Hansen, Lene. "Poststructuralism and Security". In The International Studies Encyclopedia, edited by Robert Denemark and Renée Marlin-Bennett. Chichester, West Sussex: Wiley-Blackwell, 2010.
- Poststructuralism moved from the other humanities departments to IR theory during the 1980s. The critical focus of poststructuralism was well suited to challenging the dominant realist views of IR and the policies of the Reagan administration.
- During the early 1980s, poststructuralism was primarily influenced by the work of the Frankfurt School, but came to be focused on the work of Michel Foucault instead. Dr. Foucault's ideas on knowledge and power were used to argue that military exercises and other security measures were performances to reinforce the idea of the state.
- In the late 1980s, poststructuralism began to be interested in the work of Jacques Derrida on the artificial division of the world into dichotomies using language. Poststructuralists applied these ideas to seminal IR theory texts, pointing out the key assumptions in these works.
- The end of the Cold War upset the field of security studies, as most research had gone into the conflict. Poststructuralists during this period focused on whether state identity could remain without Communist rivalry. Poststructuralists focused much of their attention during this period of ongoing conflicts in Bosnia, the Persian Gulf, Somalia, and Kosovo, and how victim narratives were constructed to justify these conflicts.
- Discussions on the reformation of state identity after the Cold War, particularly the work of David Campbell, were criticized by other poststructuralists for failing to consider that states could adopt less antagonistic identities that were not dependent on oppositional conflict.
- Poststructuralists looked, in particular, at the role of media and technology in the wars of the 1990s. The use of games to train soldiers, media coverage of conflict, and the invention of remote targeting were all interesting to poststructuralists.
- Throughout the 1990s, the range of topics covered by poststructuralist security studies expanded. Whereas previously poststructuralism had focused on only state security, it now expanded to cover the security of other groups, including women, individuals, and societies.
- After the 9/11 attacks, poststructuralists focused on the ways in which terrorists and terrorism were discussed and how it drew on orientalist terminology and dichotomies, reinforced Western identity, and how these categorizations justified tactics like torture and extrajudicial detention.
- Poststructuralists also looked at how the War on Terror was being used to justify the expansion of domestic surveillance and more intensive security measures. This has also included discussions of how new technologies have altered politics and the creation of cybersecurity as a concept.

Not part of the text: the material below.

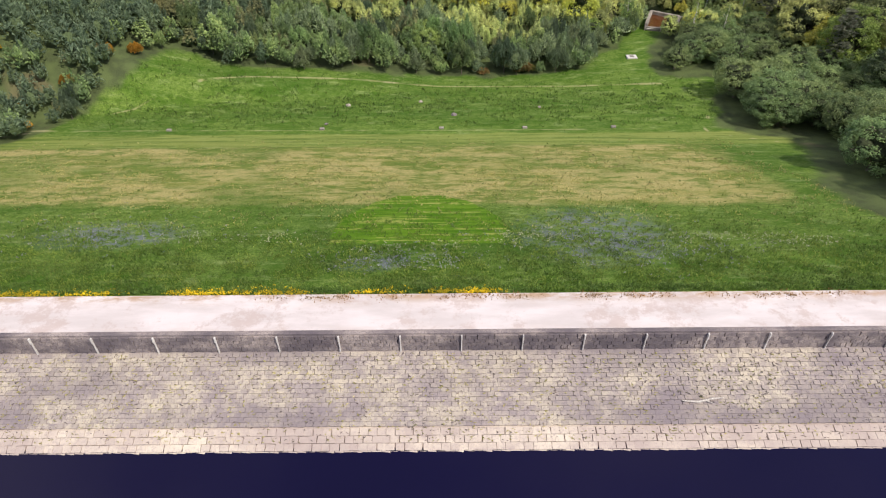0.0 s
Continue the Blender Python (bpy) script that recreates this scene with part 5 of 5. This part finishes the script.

- Poststructuralism, represented by authors James der Derian and Bradley Klein, is a post-positivist field of IR theory that rejects the idea that IR theory can produce scientific laws or observe political facts. Poststructuralism is particularly interested in the political effects of the different subjective categorizations and theories by IR theorists.
- Security is not an objective field to poststructuralists, as both the state and security threats are artificially constructed concepts. For security threats to be identified, somebody first has to use language to conceive of a nation-state and then justify why some fact constitutes a threat to that state.
- Poststructuralists argue that the process of generating the ideas of security threats and nationhood are acts of power that discipline people into thinking as a collective and demonize those not included in that same group. Factors like race, class, religion, and gender are influential in where the lines are drawn between 'us' and 'them'.
- Work by R. B. J. Walker looked at how realist IR theory created these artificial categories by creating strong divisions between internal and international politics and claiming that international cooperation or harmony was impossible. Dr. Walker notes that this leads to the conception of security on a national level, ignoring the possibility of global or international security.
- Poststructuralism challenges and seeks to subvert the traditional understandings of international politics by studying the core conceptions of mainstream IR theory and exposing their artificial and subjective nature.